Environmental product labelling aims to give consumers access to information on the environmental performance of the product to put them into position to include environmental characteristics in consumption decisions. The labels can contain information on product content, composition, and its origin or production method7. In climate policies the energy performance of products plays an important role. Energy efficiency labels can also provide incentives for industries to develop energy efficient products, as a means of marketing those to consumers as superior to others (based on a more favourable label). However, a prerequisite is that labels are updated regularly to keep up with efficiency advances and also to incentivise them. The energy consumption labelling scheme introduced by the Directive on Energy Labels8 informs consumers on the energy performance of most household appliances, of light bulbs and also cars. The products' energy efficiency is rated in terms of a set of energy efficiency classes.

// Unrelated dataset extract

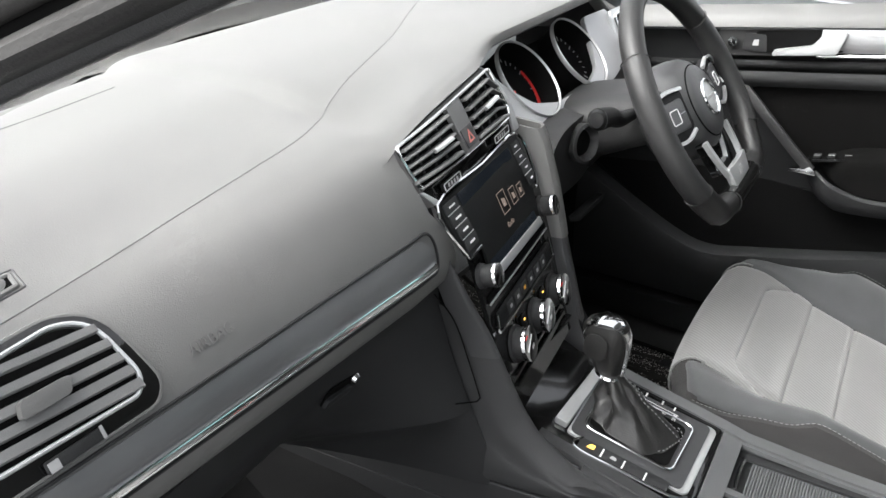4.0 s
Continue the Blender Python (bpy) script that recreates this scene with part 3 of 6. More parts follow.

In the 1990s, voluntary agreements between governments and companies aiming at the reduction of GHG emissions were introduced in various Member States in sectors such as industry, agriculture and transport. In general, signatories of voluntary agreements either committed to carrying out a specific action that is supposed to reduce their environmental impact (e.g. energy audits) or the signatories agree to meet general targets. Tax rebates often play a role in incentivising the signatories to commit to voluntary agreements. Examples of voluntary agreements entail energy audits, benchmarking, action plans and energy management systems9. Often, a voluntary agreement is the first step in tackling a policy problem, where industries are reluctant to change behaviour. The Regulation on car emissions3 is an example, where first voluntary agreements on vehicle emission standards were arranged with the automobile industry, which later were substituted by a regulation.
Public information campaigns can raise awareness of environmental concerns and policy initiatives. European historic examples include "You Control Climate Change" or "A world you like. With a climate you like".